Work instructions:
Transcribe the full listing exactly, and drop every picture.

********************

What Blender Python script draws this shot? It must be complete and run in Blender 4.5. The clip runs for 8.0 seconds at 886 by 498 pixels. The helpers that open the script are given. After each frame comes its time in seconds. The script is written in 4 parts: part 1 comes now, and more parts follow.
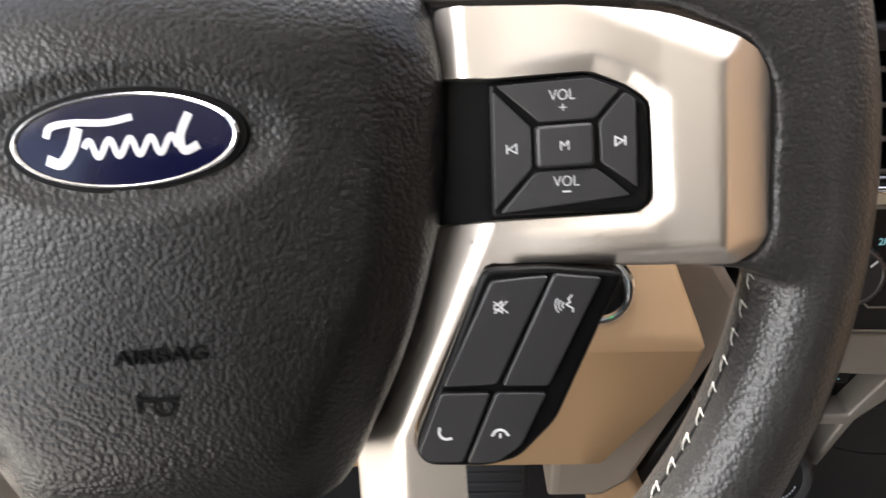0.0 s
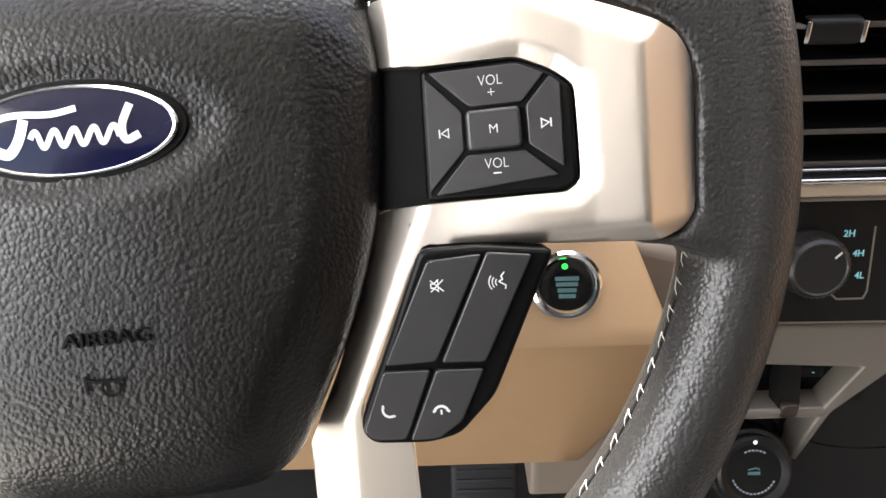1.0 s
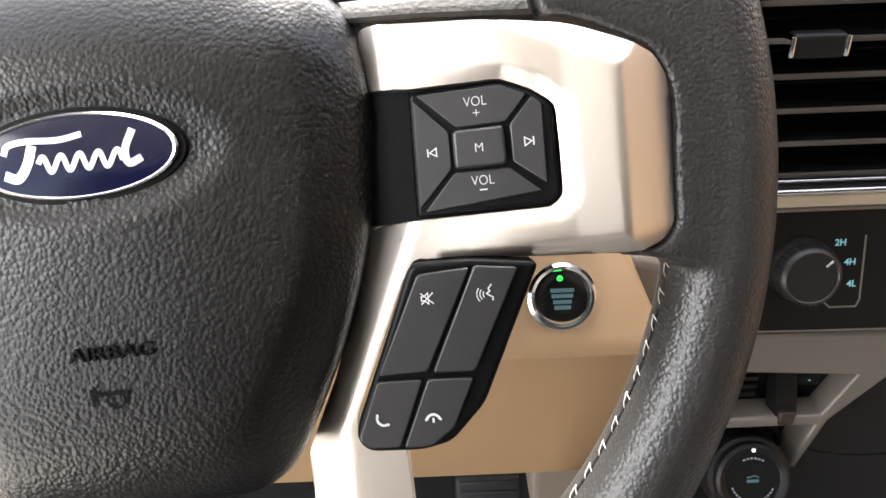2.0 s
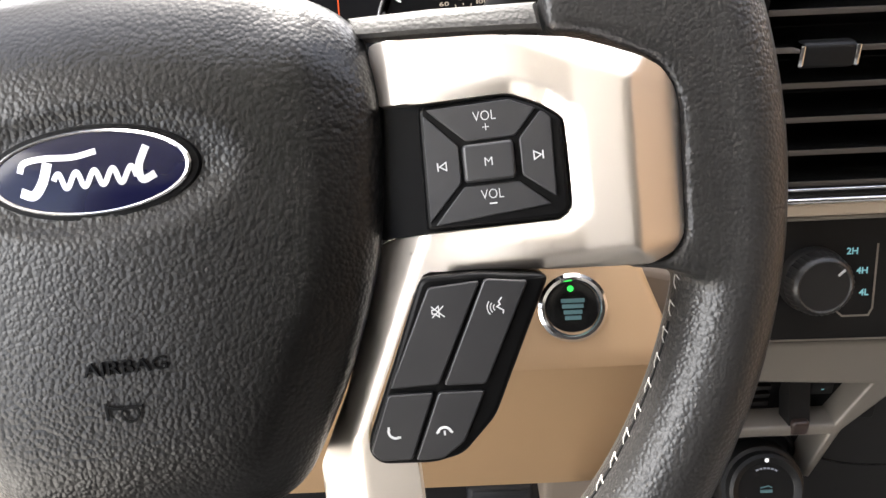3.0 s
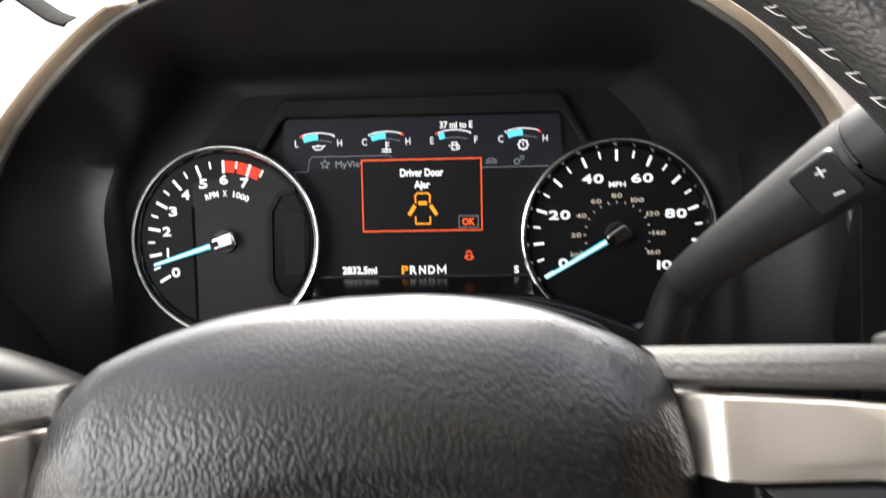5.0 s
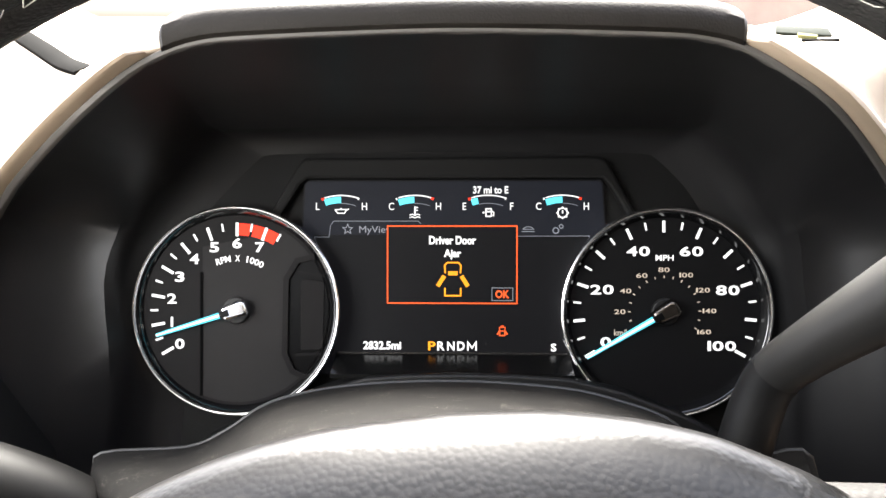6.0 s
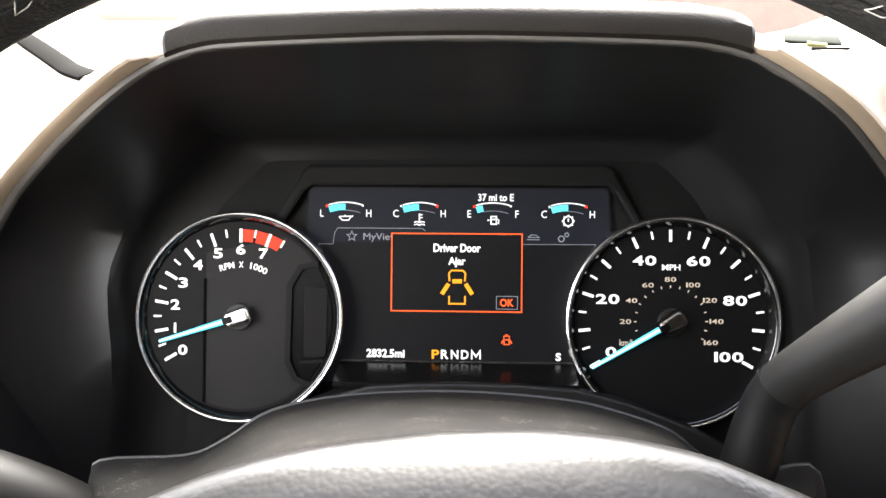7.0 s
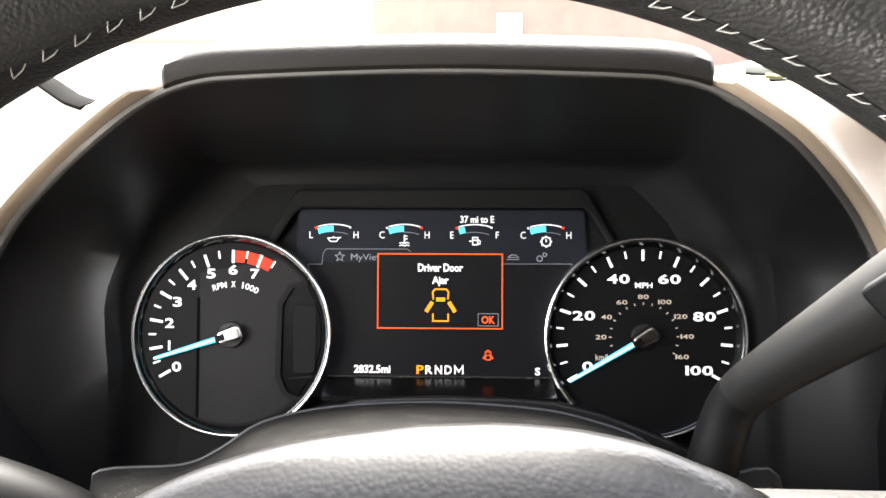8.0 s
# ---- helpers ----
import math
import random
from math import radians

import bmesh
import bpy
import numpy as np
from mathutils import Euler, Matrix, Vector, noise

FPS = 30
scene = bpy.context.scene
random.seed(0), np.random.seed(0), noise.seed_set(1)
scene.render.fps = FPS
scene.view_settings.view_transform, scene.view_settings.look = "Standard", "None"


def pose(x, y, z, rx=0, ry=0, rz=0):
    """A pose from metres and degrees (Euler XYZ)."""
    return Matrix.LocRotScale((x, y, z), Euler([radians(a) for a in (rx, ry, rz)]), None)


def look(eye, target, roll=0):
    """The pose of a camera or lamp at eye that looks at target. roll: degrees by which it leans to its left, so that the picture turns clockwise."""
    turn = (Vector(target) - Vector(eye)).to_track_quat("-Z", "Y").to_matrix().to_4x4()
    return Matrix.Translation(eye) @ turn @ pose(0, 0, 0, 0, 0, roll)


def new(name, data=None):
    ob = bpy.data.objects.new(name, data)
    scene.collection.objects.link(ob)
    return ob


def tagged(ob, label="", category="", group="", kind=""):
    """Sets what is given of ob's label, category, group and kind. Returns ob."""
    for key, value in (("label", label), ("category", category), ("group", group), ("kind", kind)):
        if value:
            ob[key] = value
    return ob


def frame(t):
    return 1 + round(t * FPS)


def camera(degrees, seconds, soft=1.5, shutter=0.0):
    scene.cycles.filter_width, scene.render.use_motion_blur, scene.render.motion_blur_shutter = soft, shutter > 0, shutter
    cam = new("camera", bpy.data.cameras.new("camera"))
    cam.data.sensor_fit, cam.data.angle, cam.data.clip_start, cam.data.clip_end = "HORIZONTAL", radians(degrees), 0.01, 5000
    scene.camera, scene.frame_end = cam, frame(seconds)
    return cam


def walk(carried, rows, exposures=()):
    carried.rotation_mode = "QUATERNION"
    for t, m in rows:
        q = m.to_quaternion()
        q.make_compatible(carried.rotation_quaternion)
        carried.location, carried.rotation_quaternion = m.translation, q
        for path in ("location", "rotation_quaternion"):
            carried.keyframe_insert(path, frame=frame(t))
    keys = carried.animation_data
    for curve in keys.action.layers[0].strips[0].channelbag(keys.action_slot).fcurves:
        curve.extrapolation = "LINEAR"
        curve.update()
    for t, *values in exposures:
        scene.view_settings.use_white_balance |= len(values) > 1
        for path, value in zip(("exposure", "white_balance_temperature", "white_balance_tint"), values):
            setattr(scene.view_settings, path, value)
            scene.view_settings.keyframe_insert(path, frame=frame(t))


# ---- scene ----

********************

Solved problem:
What Blender Python script draws this shot? It must be complete and run in Blender 4.5. The clip runs for 8.0 seconds at 886 by 498 pixels. The helpers that open the script are given. After each frame comes its time in seconds. The script is written in 4 parts: part 1 comes now, and more parts follow.
0.0 s
1.0 s
2.0 s
3.0 s
5.0 s
6.0 s
7.0 s
8.0 s
# ---- helpers ----
import math
import random
from math import radians

import bmesh
import bpy
import numpy as np
from mathutils import Euler, Matrix, Vector, noise

FPS = 30
scene = bpy.context.scene
random.seed(0), np.random.seed(0), noise.seed_set(1)
scene.render.fps = FPS
scene.view_settings.view_transform, scene.view_settings.look = "Standard", "None"


def pose(x, y, z, rx=0, ry=0, rz=0):
    """A pose from metres and degrees (Euler XYZ)."""
    return Matrix.LocRotScale((x, y, z), Euler([radians(a) for a in (rx, ry, rz)]), None)


def look(eye, target, roll=0):
    """The pose of a camera or lamp at eye that looks at target. roll: degrees by which it leans to its left, so that the picture turns clockwise."""
    turn = (Vector(target) - Vector(eye)).to_track_quat("-Z", "Y").to_matrix().to_4x4()
    return Matrix.Translation(eye) @ turn @ pose(0, 0, 0, 0, 0, roll)


def new(name, data=None):
    ob = bpy.data.objects.new(name, data)
    scene.collection.objects.link(ob)
    return ob


def tagged(ob, label="", category="", group="", kind=""):
    """Sets what is given of ob's label, category, group and kind. Returns ob."""
    for key, value in (("label", label), ("category", category), ("group", group), ("kind", kind)):
        if value:
            ob[key] = value
    return ob


def frame(t):
    return 1 + round(t * FPS)


def camera(degrees, seconds, soft=1.5, shutter=0.0):
    scene.cycles.filter_width, scene.render.use_motion_blur, scene.render.motion_blur_shutter = soft, shutter > 0, shutter
    cam = new("camera", bpy.data.cameras.new("camera"))
    cam.data.sensor_fit, cam.data.angle, cam.data.clip_start, cam.data.clip_end = "HORIZONTAL", radians(degrees), 0.01, 5000
    scene.camera, scene.frame_end = cam, frame(seconds)
    return cam


def walk(carried, rows, exposures=()):
    carried.rotation_mode = "QUATERNION"
    for t, m in rows:
        q = m.to_quaternion()
        q.make_compatible(carried.rotation_quaternion)
        carried.location, carried.rotation_quaternion = m.translation, q
        for path in ("location", "rotation_quaternion"):
            carried.keyframe_insert(path, frame=frame(t))
    keys = carried.animation_data
    for curve in keys.action.layers[0].strips[0].channelbag(keys.action_slot).fcurves:
        curve.extrapolation = "LINEAR"
        curve.update()
    for t, *values in exposures:
        scene.view_settings.use_white_balance |= len(values) > 1
        for path, value in zip(("exposure", "white_balance_temperature", "white_balance_tint"), values):
            setattr(scene.view_settings, path, value)
            scene.view_settings.keyframe_insert(path, frame=frame(t))


# ---- scene ----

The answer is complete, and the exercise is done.